There is practically no way to stop the missile which warhead can be both conventional or nuclear.
There are different estimates in regards to the range of Kinzhal. Given the launch of the missile from the MiG-31K in November happened in the Barents Sea north of the Kola Peninsula, the distance to impact at the Pemboy range was about 1,000 km.
TASS, a state own news agency known for exaggerating Russian military characteristics, says the range to be 2,000 kilometres. One story by TASS claims the range of Kinzhal to reach about 3,000 km if aboard the new Tu-22M3 bomber.
Wikipedia says the MiG-31K has a combat range when flying at Mach 2,8 of about 400 km.

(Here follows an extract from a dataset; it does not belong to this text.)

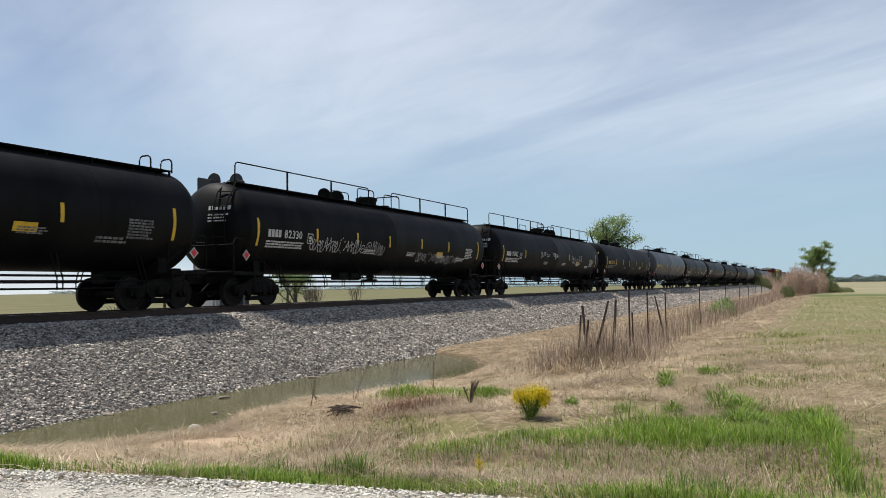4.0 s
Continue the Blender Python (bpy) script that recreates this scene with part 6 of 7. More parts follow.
# green grass
x, y, z = on_land(420000, -9.5, 3.2, 4.6, 14, 1.2)
g = green_at(x, y)
keep = RS.rand(len(x)) < g ** 1.4 * 0.8
x, y, z, g = x[keep], y[keep], z[keep], g[keep]
k = len(x)
tall = 0.06 + 0.13 * g * value_noise(x, y, 1.1, 7) + 0.09 * smooth(0.5, 0.9, value_noise(x, y, 0.8, 17)) + 0.12 * np.exp(-((x - 0.0) / 0.2) ** 2) * smooth(6.8, 7.6, y)
v, f = place_blades(x, y, z, tall * RS.uniform(0.7, 1.5, k), RS.uniform(0.005, 0.01, k), np.abs(RS.normal(0.25, 0.35, k)), RS.uniform(0, 6.28, k), 0.5)
stuff("green_grass", v, f, GRASS, "fresh green spring grass in swathes", "grass")

# thin green shoots through the straw: an olive mix on the near bank, fewer towards the fence and the field
x, y, z = on_land(120000, -7.6, 3.0, 5.2, 30, 1.5)
near = smooth(-6.8, -5.2, x) * (1 - smooth(8.6, 10.6, y + 0.35 * x))
keep = RS.rand(len(x)) < (1 - 0.85 * smooth(-0.8, 0.5, x)) * np.maximum(0.85 * near, 0.06 + 0.85 * smooth(-3.8, -1.6, x) * (1 - 0.6 * smooth(14, 20, y))) * smooth(0.38, 0.72, value_noise(x, y, 1.0, 71))
x, y, z = x[keep], y[keep], z[keep]
k = len(x)
v, f = place_blades(x, y, z, RS.uniform(0.05, 0.16, k), RS.uniform(0.004, 0.008, k) * (1 + y / 25), np.abs(RS.normal(0.5, 0.4, k)), RS.uniform(0, 6.28, k), 0.5)
stuff("green_shoots", v, f, SHOOT, "thin olive-green shoots growing through dead straw", "grass")

# sparse field seedlings, straw litter, and stubble in drilled rows that run along the track
x, y, z = on_land(90000, -2.4, 30, 10, 90, 1.3)
keep = RS.rand(len(x)) < (0.3 + 0.45 * value_noise(x, y, 0.12, 41)) * (0.3 + 0.7 * smooth(16, 34, y)) * smooth(-2.4, -0.8, x)
x, y, z = x[keep], y[keep], z[keep]
k = len(x)
v, f = place_blades(x, y, z, RS.uniform(0.02, 0.07, k) * (1 + y / 60), RS.uniform(0.005, 0.01, k) * (1 + y / 30), np.abs(RS.normal(0.9, 0.4, k)), RS.uniform(0, 6.28, k), 0.5)
stuff("field_seedlings", v, f, SEEDLING, "thin green seedlings in the drilled field", "seedlings")
x = RS.uniform(-1.6, 26, 60000)
y = 7.5 + 75 * RS.rand(len(x)) ** 1.5
keep = RS.rand(len(x)) < (0.15 + 0.85 * value_noise(x, y, 0.8, 43) ** 2) * (1 - 0.7 * smooth(30, 45, y))
x, y = x[keep], y[keep]
k = len(x)
v, f = place_blades(x, y, ground_z(x, y), RS.uniform(0.05, 0.2, k) * (1 + y / 70), RS.uniform(0.004, 0.009, k) * (1 + y / 40), RS.uniform(1.2, 1.57, k), RS.uniform(0, 6.28, k), 0.1)
stuff("straw_litter", v, f, STRAW, "pale straw litter lying on the field's soil", "stubble")
rowx = -1.9 + 0.42 * RS.randint(0, 70, 9000)
rowy = 12 + 62 * RS.rand(9000) ** 1.3
keep = RS.rand(9000) < (1 - smooth(38, 70, rowy)) * smooth(12, 22, rowy) * (0.15 + 0.85 * smooth(0.3, 0.7, value_noise(rowx, rowy, 0.12, 47)))
rowx, rowy = rowx[keep] + RS.normal(0, 0.02, keep.sum()), rowy[keep]
m = 12
k = len(rowx) * m
x, y = np.repeat(rowx, m) + RS.normal(0, 0.03, k), np.repeat(rowy, m) + RS.normal(0, 0.16, k) * (1 + np.repeat(rowy, m) / 40)
v, f = place_blades(x, y, ground_z(x, y), RS.uniform(0.03, 0.1, k), RS.uniform(0.004, 0.008, k) * (1 + y / 45), np.abs(RS.normal(0.8, 0.5, k)), RS.uniform(0, 6.28, k), 0.3)
stuff("field_stubble", v, f, STUBBLE, "pale stubble standing in long drilled rows", "stubble")

# dark sedge clumps at the road and pond
clumps = [(-3.7, 5.75, 0.26), (-3.9, 5.9, 0.22), (-1.05, 6.15, 0.24), (-0.8, 6.2, 0.2), (0.1, 6.9, 0.22), (-4.4, 5.6, 0.18), (-3.2, 8.6, 0.2), (-5.4, 5.4, 0.14), (-6.1, 5.3, 0.12), (-2.6, 10.9, 0.16)]
for cx, cy, ch in clumps:
    m = 150
    x, y = cx + RS.normal(0, 0.1, m), cy + RS.normal(0, 0.09, m)
    v, f = place_blades(x, y, ground_z(x, y), ch * RS.uniform(0.5, 1.3, m), RS.uniform(0.004, 0.009, m), np.abs(RS.normal(0.25, 0.25, m)), RS.uniform(0, 6.28, m), 0.5)
    tagged(new("sedge_clump", raw_mesh("sedge_clump", v, f, RUSHES)), "green clump of sedge standing in dry grass", "sedge", "sedge clumps", "stuff")

# dry weeds and reeds along the fence


def reeds(n, x0, x1, y0, y1, h0, h1, wide, power=1.0, dens=0.7, seed=51):
    x, y = RS.uniform(x0, x1, n), y0 + (y1 - y0) * RS.rand(n) ** power
    keep = RS.rand(n) < dens * (0.15 + value_noise(x, y, 0.5, seed) * 1.2)
    x, y = x[keep], y[keep]
    k = len(x)
    return place_blades(x, y, ground_z(x, y), RS.uniform(h0, h1, k), wide * RS.uniform(0.7, 1.4, k) * (1 + y / 40), np.abs(RS.normal(0.12, 0.2, k)), RS.uniform(0, 6.28, k), 0.25)


for args, name, mat in (((3600, -6.6, -4.6, 26, 70, 0.4, 1.1, 0.007, 1.1, 0.8), "dry_weeds", REED), ((260, -5.6, -4.4, 20, 27, 0.4, 1.0, 0.006, 1.0, 0.8), "dry_weeds", REED), ((3200, -7.2, -4.6, 62, 125, 0.4, 1.0, 0.012, 1.0, 0.9), "dry_weeds", BRUSH), ((3800, -8.0, -4.4, 26, 90, 0.3, 0.7, 0.009, 1.2, 0.9), "dry_grass", STRAW)):
    v, f = reeds(*args)
    stuff(name, v, f, mat, "tall dry brown weeds standing along the fence", "dry weeds")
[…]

The Iskander-M ground-based missile has a range of 500 km. If we take that as a minimum range of Kinzhal, the missile’s target destruction range will be equal to at least 1,000 km, maybe more. The top-map illustration in this article shows the range of 1,000 km from the three airports in the European Arctic.
For Nordic neighbors, the Kinzhal missile poses a totally new military challenge. In distance from Monchegorsk air base where the MiG-31s are based or the nearby Olenegorsk air base where the Tu-22Ms are based south of Murmansk, Norway’s Bodø air base is 800 km away and within range with good margins.
Bodø is the main airport for Norway’s fleet of F-16 fighter jets. Ørland air base west of Trondheim, where Norway’s new fleet of F-35 Joint Strike Fighters is located is 1,200 km in distance from Olenegorsk and Monchegorsk air bases at the Kola Peninsula.
Kallax air base in Luleå, northern Sweden, is about 570 km from Olenegorsk and Monchegorsk air bases, while Rovaniemi air base in Finnish Lapland is about 370 km away. Also Satakunta Air Command at Tampere in southern Finland is within range, located 880 km from the two air bases on Russia’s Kola Peninsula.
When deployed at Franz Josef Land, the Kinzhal has a target range that covers all of Svalbard, the waters between Svalbard, Greenland and western Finnmark region in Norway.